Objective = Keep to the lines between the one holding "5. This part finishes the script." and the one holding "(16.0, 6.91, 5.71, 4.49, -93, -6, 6)], 0)", inclusive, and write them out exactly.

— begin Listed records —

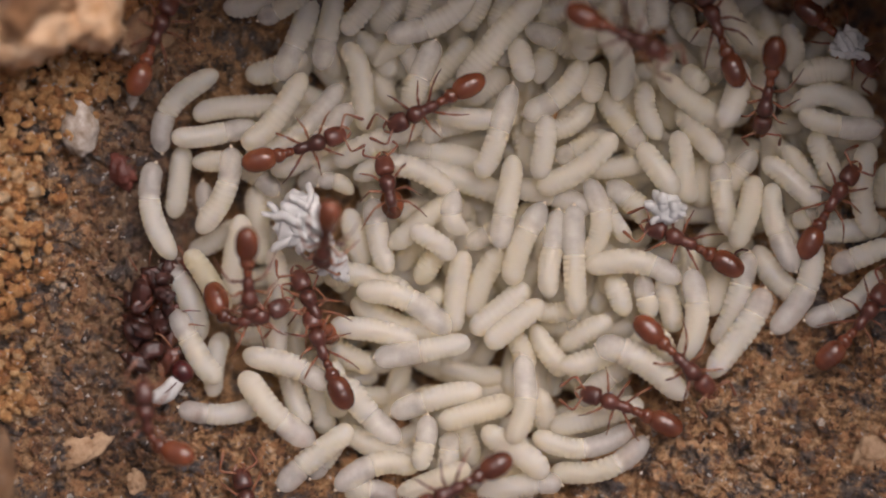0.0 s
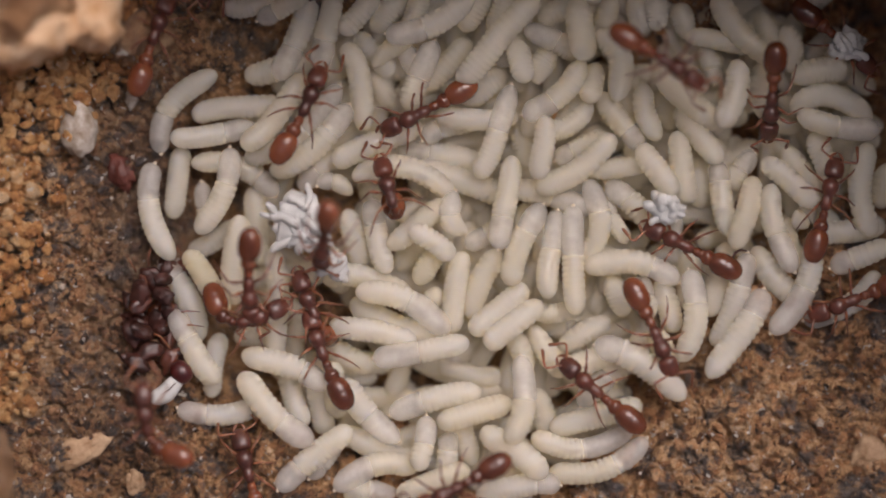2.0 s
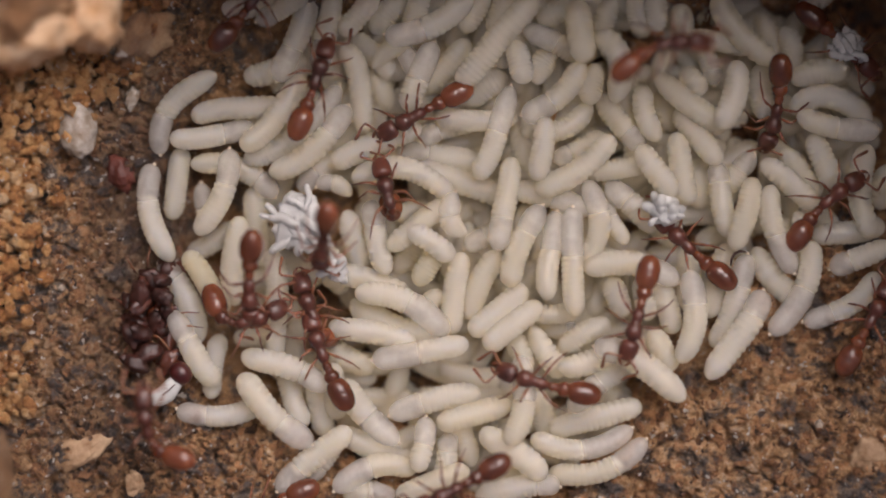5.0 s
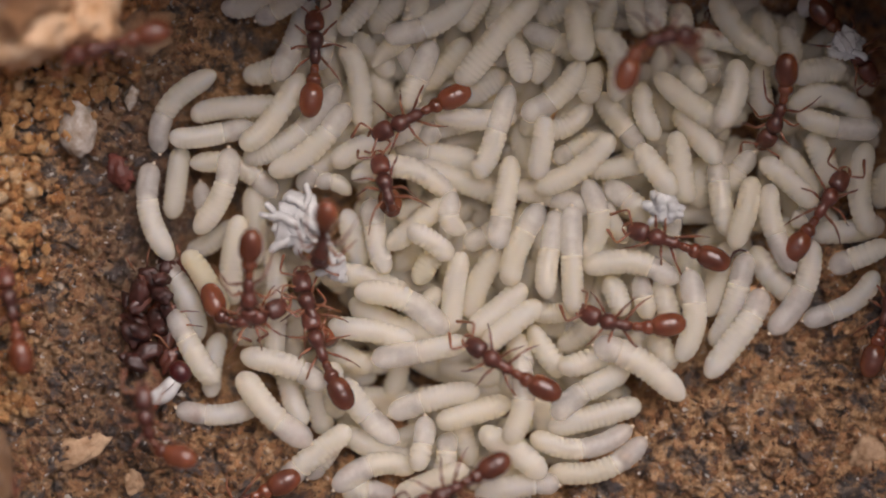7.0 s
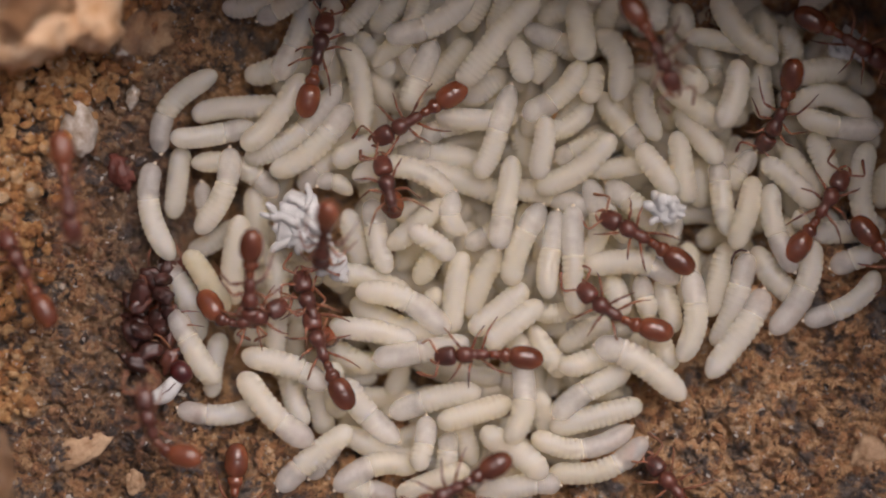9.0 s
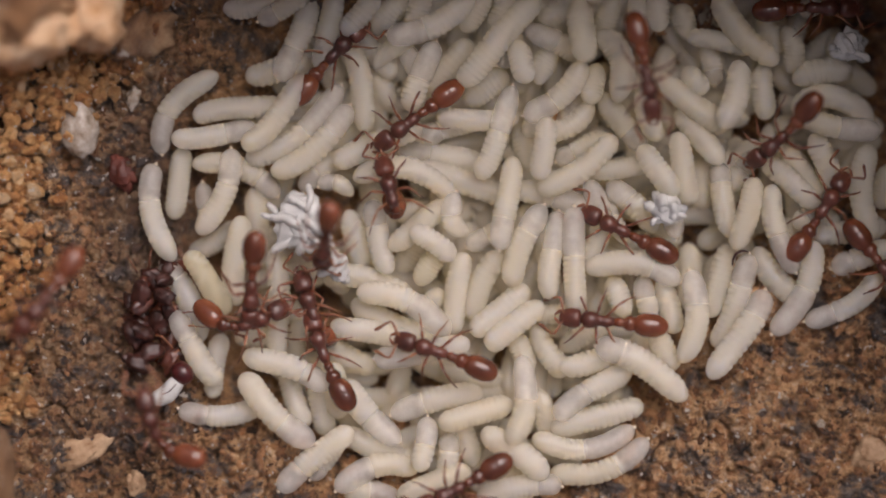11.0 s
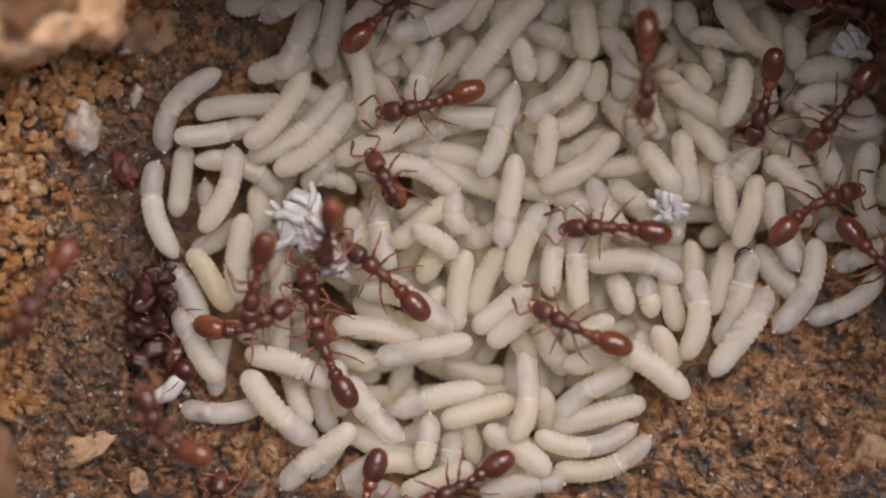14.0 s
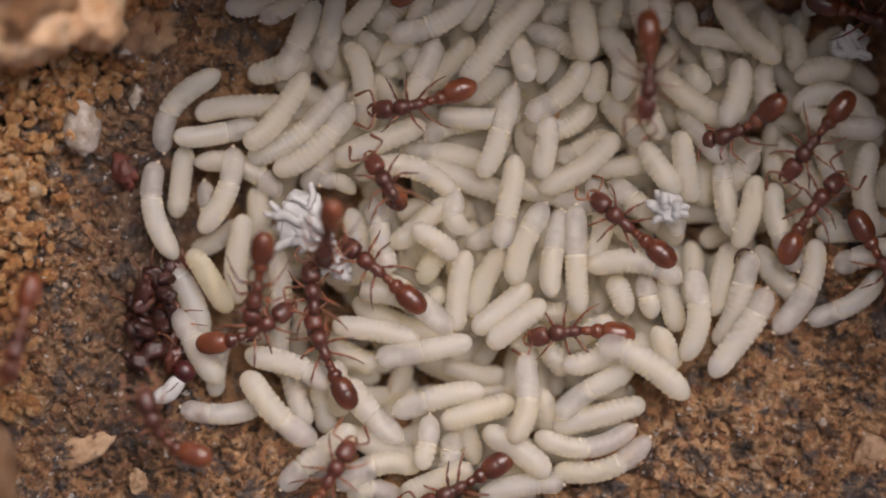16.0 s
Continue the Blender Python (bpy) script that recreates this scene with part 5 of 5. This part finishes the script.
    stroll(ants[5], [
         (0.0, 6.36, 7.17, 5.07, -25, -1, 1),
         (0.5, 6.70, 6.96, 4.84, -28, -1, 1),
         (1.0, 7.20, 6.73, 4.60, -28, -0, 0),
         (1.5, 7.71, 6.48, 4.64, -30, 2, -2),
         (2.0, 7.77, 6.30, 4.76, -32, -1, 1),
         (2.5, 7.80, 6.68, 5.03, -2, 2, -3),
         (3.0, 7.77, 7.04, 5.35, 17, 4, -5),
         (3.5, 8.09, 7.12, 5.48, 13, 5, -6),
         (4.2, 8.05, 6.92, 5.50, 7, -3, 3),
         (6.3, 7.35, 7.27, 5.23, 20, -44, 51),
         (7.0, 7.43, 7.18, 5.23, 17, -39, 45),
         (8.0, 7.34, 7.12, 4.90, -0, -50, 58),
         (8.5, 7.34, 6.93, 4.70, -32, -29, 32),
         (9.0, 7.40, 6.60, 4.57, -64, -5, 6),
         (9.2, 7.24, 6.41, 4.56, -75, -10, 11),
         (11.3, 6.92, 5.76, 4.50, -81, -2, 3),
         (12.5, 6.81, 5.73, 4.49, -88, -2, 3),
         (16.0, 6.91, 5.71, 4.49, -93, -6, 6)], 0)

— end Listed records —
— begin Listed records —

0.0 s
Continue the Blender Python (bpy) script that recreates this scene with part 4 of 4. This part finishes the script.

— end Listed records —
— begin Listed records —

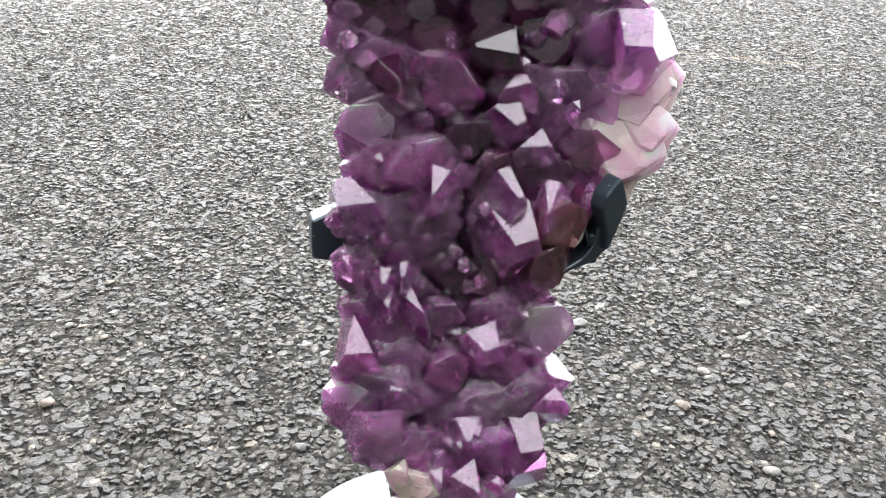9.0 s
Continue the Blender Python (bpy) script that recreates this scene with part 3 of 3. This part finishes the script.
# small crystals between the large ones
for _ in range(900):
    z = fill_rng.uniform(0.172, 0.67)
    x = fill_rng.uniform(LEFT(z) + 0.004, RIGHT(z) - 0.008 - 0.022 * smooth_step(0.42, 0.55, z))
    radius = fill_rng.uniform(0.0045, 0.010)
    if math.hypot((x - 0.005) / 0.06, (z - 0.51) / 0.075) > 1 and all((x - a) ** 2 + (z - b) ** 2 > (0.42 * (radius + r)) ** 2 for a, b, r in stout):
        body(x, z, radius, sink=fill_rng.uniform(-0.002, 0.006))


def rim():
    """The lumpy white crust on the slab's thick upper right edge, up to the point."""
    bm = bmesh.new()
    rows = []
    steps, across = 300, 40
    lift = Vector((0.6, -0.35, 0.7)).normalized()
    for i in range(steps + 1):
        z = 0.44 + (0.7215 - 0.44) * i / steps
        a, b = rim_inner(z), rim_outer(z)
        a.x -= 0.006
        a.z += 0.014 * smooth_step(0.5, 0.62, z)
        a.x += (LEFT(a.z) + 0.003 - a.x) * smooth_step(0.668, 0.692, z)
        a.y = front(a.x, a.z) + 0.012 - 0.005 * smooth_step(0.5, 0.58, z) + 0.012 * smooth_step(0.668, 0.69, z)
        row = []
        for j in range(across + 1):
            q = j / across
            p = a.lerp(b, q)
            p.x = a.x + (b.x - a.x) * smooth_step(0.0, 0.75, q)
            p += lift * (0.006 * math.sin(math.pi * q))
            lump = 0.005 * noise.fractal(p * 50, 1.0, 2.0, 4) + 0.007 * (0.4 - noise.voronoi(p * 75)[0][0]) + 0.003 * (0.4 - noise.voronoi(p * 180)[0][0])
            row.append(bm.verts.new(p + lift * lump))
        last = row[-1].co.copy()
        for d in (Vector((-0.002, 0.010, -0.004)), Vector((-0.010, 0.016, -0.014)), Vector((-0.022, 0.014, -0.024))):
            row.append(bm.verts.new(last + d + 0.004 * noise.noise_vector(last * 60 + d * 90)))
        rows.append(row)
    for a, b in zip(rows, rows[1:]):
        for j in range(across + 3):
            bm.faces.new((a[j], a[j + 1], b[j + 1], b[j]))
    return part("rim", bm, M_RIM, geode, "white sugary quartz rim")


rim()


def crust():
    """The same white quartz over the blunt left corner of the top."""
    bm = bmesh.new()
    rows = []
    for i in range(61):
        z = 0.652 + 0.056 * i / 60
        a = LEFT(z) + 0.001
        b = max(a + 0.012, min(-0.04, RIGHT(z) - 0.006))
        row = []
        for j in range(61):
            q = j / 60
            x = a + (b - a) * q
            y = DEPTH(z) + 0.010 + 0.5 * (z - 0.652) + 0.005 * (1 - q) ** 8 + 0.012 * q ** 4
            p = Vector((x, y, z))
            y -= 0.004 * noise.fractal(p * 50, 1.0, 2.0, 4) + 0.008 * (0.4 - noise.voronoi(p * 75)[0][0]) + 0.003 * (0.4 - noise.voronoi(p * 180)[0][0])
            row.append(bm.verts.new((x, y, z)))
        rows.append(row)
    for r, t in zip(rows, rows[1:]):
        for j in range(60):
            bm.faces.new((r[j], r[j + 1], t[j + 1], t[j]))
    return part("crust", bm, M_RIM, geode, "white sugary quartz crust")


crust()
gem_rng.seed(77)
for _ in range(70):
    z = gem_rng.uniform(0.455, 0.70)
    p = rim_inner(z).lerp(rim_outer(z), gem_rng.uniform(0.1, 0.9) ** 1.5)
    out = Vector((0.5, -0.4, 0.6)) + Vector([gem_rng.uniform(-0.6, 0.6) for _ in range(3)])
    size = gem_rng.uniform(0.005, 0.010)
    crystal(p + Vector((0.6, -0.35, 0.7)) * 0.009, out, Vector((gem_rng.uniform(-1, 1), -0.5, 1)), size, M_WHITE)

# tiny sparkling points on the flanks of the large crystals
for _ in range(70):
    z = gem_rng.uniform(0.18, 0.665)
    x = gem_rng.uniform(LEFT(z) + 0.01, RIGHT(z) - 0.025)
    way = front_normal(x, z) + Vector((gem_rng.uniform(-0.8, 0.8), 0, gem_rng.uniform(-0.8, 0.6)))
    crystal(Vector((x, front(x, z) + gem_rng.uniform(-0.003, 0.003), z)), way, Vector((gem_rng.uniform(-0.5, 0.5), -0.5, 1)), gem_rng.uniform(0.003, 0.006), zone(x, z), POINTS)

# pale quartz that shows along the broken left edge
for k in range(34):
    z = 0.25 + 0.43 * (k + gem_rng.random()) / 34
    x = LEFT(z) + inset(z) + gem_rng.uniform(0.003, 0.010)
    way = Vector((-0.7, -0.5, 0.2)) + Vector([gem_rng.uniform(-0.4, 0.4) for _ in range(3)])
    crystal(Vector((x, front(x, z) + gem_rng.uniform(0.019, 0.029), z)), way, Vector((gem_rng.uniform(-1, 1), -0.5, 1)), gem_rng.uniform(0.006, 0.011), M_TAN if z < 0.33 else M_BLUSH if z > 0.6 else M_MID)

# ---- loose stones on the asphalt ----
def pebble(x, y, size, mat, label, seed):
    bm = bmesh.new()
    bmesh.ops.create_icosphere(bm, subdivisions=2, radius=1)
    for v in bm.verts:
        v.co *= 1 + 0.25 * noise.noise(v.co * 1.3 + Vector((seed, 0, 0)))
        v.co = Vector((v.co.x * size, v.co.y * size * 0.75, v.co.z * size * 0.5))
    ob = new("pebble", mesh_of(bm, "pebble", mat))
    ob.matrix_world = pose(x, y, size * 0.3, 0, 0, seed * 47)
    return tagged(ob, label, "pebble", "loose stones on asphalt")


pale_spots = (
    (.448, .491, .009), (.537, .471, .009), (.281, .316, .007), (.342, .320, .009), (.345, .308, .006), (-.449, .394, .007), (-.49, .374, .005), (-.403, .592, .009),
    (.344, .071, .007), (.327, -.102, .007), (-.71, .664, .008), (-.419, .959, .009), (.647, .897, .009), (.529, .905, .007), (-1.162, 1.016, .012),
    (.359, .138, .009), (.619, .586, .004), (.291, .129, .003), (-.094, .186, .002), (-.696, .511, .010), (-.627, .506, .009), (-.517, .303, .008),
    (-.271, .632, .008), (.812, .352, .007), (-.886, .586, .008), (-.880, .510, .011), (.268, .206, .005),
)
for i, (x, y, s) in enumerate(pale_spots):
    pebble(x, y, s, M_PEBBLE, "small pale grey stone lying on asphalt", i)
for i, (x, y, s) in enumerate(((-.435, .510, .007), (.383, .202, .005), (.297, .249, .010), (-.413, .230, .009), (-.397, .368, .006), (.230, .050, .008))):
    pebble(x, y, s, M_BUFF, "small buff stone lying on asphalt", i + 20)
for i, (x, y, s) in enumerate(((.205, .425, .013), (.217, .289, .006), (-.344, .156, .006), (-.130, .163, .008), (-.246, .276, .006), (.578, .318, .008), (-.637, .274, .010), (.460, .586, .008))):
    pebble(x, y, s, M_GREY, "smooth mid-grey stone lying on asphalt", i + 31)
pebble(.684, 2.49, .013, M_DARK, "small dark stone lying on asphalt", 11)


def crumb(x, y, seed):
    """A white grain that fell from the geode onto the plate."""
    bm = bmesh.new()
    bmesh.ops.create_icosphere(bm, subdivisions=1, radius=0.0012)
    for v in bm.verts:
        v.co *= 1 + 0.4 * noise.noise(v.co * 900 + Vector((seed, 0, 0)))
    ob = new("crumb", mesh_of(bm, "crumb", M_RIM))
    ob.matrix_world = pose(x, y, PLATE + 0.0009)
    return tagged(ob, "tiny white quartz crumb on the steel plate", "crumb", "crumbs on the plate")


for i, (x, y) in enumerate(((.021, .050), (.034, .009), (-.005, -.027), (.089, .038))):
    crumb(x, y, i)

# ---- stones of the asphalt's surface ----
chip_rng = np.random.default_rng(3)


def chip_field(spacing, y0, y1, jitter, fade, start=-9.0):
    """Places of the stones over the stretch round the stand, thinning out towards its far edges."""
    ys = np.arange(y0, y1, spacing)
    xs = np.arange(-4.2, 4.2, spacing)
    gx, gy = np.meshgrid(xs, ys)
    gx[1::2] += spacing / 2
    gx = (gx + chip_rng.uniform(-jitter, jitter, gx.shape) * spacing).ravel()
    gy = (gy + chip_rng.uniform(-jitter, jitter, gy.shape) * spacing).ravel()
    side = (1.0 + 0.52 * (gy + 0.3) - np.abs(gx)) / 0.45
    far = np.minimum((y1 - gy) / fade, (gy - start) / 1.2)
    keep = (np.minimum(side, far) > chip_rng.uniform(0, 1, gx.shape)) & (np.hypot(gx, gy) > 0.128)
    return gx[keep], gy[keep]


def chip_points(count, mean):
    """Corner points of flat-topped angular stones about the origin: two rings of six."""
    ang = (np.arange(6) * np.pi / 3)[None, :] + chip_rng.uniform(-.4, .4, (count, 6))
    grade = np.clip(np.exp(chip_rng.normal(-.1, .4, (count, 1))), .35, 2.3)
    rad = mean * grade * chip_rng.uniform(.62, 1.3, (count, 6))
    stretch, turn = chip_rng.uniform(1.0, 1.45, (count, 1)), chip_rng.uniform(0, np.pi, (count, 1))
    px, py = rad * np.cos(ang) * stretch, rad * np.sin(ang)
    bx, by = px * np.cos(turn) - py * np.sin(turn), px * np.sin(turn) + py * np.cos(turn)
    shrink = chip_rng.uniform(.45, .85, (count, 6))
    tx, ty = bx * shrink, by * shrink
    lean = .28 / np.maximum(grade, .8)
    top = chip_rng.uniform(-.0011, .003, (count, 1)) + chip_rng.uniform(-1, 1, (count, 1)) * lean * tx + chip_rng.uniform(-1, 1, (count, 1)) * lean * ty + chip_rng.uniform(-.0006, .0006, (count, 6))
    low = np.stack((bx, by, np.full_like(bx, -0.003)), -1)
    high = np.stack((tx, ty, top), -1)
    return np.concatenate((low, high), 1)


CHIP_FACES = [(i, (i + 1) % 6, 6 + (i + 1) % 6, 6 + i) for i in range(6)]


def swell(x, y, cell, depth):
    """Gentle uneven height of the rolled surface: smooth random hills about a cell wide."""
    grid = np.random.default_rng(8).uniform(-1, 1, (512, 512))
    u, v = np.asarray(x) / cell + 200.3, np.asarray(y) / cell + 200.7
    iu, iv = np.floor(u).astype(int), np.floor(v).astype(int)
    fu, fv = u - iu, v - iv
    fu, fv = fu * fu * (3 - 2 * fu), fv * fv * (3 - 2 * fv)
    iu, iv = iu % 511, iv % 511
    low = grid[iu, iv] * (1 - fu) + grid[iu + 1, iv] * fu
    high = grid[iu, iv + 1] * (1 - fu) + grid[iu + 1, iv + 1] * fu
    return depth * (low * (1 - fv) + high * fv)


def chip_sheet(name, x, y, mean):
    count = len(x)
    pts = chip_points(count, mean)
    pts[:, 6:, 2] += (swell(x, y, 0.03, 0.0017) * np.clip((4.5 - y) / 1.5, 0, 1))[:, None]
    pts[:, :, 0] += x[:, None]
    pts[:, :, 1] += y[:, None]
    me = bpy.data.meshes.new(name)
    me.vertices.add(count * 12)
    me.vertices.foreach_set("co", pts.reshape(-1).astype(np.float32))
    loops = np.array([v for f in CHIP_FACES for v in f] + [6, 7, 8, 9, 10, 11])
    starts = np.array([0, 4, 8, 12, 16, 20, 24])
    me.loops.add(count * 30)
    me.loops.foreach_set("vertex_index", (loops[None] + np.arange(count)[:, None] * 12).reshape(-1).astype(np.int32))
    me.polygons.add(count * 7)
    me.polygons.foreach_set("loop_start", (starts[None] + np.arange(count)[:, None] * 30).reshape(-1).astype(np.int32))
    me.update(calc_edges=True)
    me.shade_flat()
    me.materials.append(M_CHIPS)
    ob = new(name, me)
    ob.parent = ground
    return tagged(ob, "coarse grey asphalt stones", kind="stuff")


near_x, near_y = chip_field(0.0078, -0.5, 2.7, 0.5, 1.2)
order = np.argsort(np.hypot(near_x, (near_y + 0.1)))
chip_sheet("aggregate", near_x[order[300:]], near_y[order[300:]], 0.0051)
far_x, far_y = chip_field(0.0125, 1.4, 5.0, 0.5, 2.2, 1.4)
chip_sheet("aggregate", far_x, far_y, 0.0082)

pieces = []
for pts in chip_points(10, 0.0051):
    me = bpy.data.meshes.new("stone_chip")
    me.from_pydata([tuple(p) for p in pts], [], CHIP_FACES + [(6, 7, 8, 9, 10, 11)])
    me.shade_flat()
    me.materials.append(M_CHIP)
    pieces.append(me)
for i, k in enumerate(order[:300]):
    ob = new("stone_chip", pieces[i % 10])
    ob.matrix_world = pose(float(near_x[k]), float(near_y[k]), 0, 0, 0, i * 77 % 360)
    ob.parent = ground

— end Listed records —

Exercise output =
Continue the Blender Python (bpy) script that recreates this scene with part 5 of 5. This part finishes the script.
    stroll(ants[5], [
         (0.0, 6.36, 7.17, 5.07, -25, -1, 1),
         (0.5, 6.70, 6.96, 4.84, -28, -1, 1),
         (1.0, 7.20, 6.73, 4.60, -28, -0, 0),
         (1.5, 7.71, 6.48, 4.64, -30, 2, -2),
         (2.0, 7.77, 6.30, 4.76, -32, -1, 1),
         (2.5, 7.80, 6.68, 5.03, -2, 2, -3),
         (3.0, 7.77, 7.04, 5.35, 17, 4, -5),
         (3.5, 8.09, 7.12, 5.48, 13, 5, -6),
         (4.2, 8.05, 6.92, 5.50, 7, -3, 3),
         (6.3, 7.35, 7.27, 5.23, 20, -44, 51),
         (7.0, 7.43, 7.18, 5.23, 17, -39, 45),
         (8.0, 7.34, 7.12, 4.90, -0, -50, 58),
         (8.5, 7.34, 6.93, 4.70, -32, -29, 32),
         (9.0, 7.40, 6.60, 4.57, -64, -5, 6),
         (9.2, 7.24, 6.41, 4.56, -75, -10, 11),
         (11.3, 6.92, 5.76, 4.50, -81, -2, 3),
         (12.5, 6.81, 5.73, 4.49, -88, -2, 3),
         (16.0, 6.91, 5.71, 4.49, -93, -6, 6)], 0)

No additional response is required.